Back to George for a second though: He's fantastic in this. Both in his early portions and his later ones. He's such a joy to watch and he made me smile quite a bit before making me cry like a child.
That’s what gets me about Allegiance. It’s a show steeped in such dark and muddy waters, but the heart of it is so full. What I said immediately after Act 1 finished was that the show had managed to charm me and I stand by that statement.
It’s a wonderfully charming show and it truly brings a smile to your face. It has so much authentic emotion and love that when these characters are torn down or apart from each other you FEEL it. The gut-wrenching moments go hand in hand with the heart-warming ones; and neither one of those ever feels out of place.
If you can manage to find a ticket to this show in its final weekend I urge you to do so. I know people have questions about every single historically accurate event in the show, but I want to offer a critique of that thought. When it comes to history in art and theater we must remember one thing: Not everything can be historically accurate, but the historical responsibility to these events is what’s important.
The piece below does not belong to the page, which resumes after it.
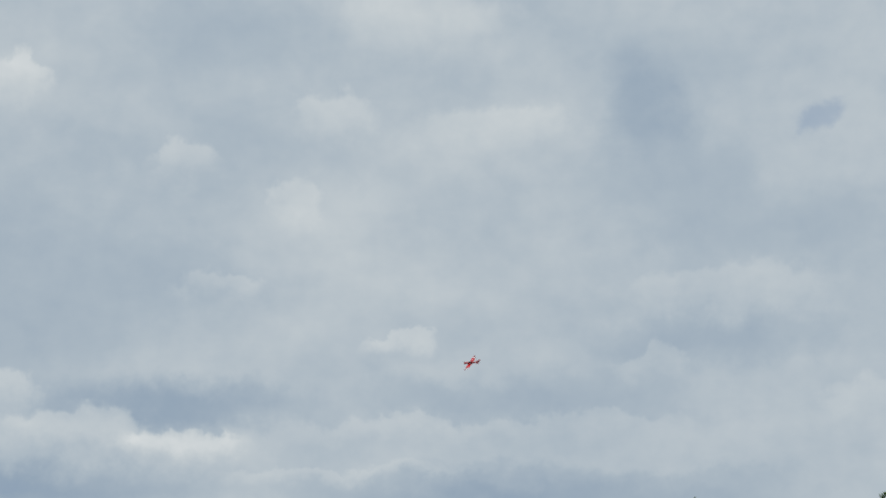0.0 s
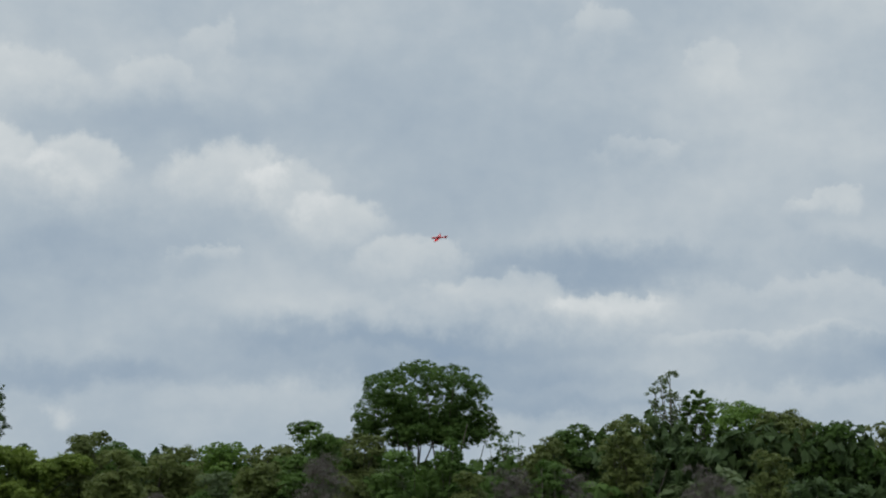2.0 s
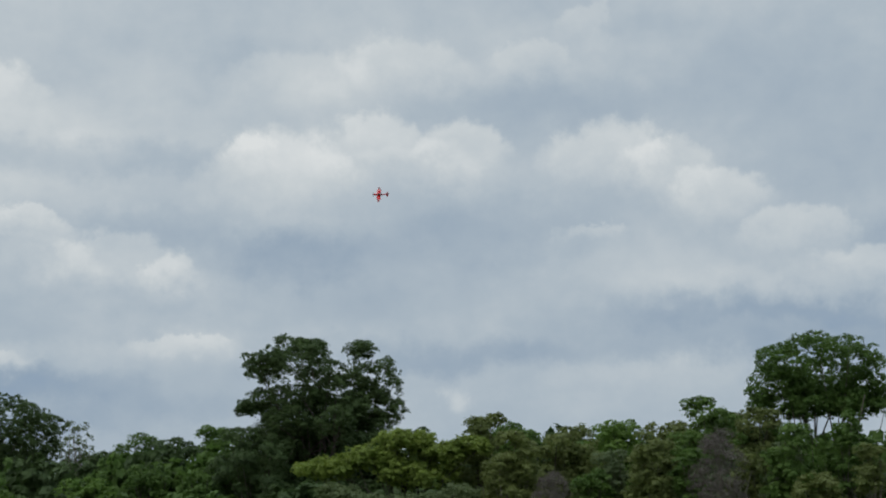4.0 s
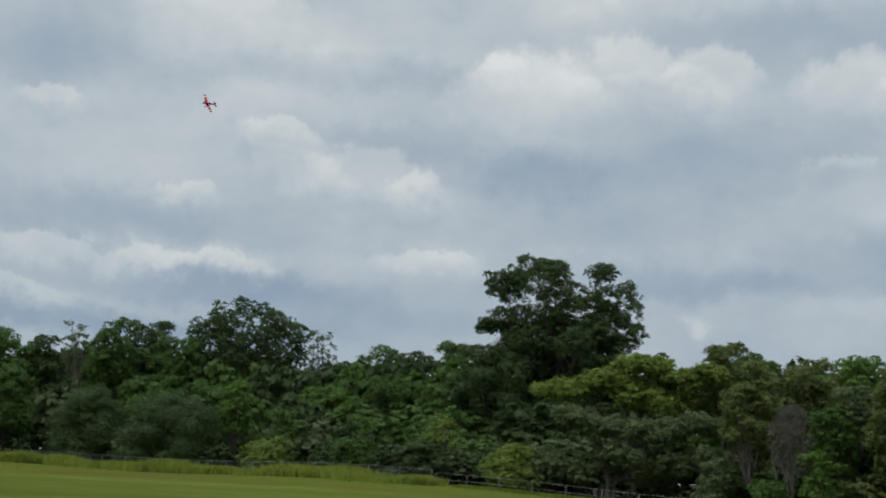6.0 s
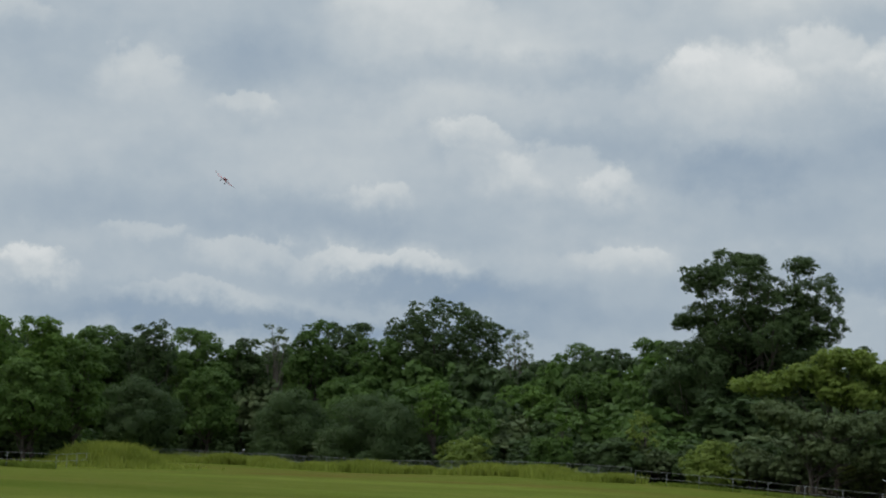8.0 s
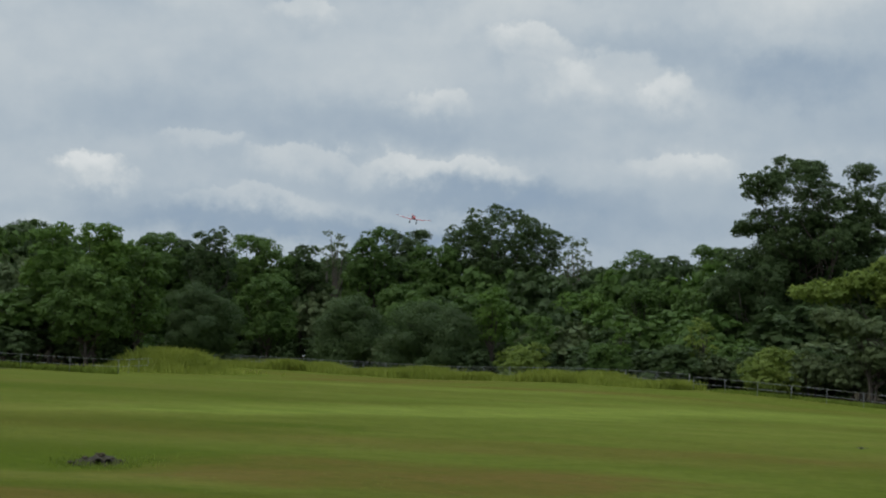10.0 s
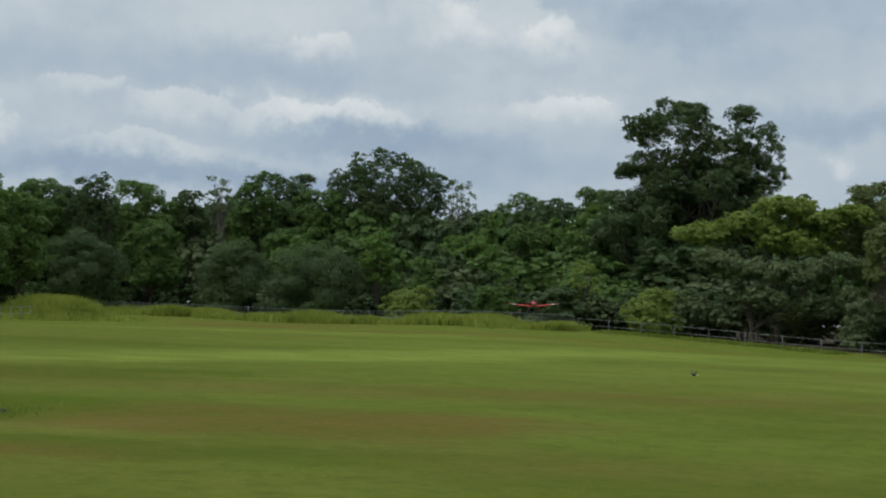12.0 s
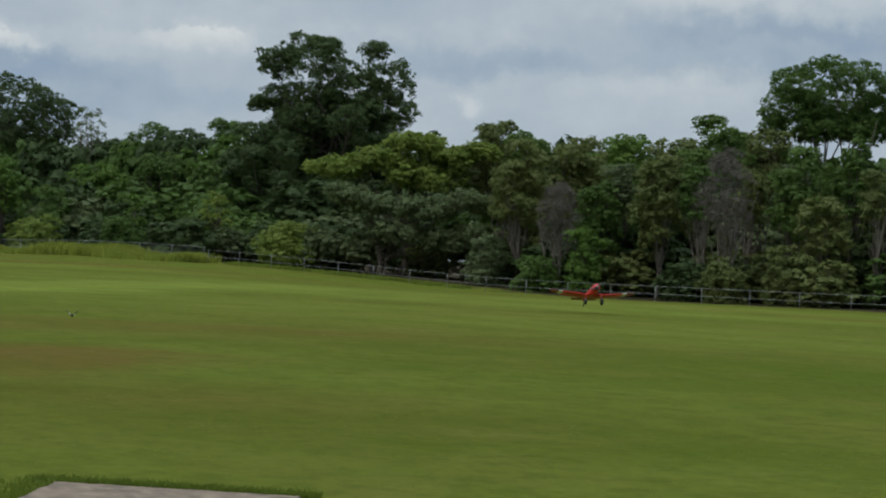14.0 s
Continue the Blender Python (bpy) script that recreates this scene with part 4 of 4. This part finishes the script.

Allegiance doesn’t attempt to cover every single event or location here, but it does the absolute BEST job of conveying those events. It gives everyone a picture of that era, that specific time, and that specific conflict. We as an audience are then tasked with digging deeper and finding even more behind this time; because this show is about more than war.
Allegiance is a story of just that. Not just to one’s country but to their lover, their family, and themselves.
I may not be able to convince you to see the show in time (unless you live in NY and you can rush to get tickets this weekend), but I hope I’ve done enough to show just how important it is. Thank you, Allegiance. The care you put into telling this story has shone through. You’ve crafted a diamond that I’m glad I got to see for myself.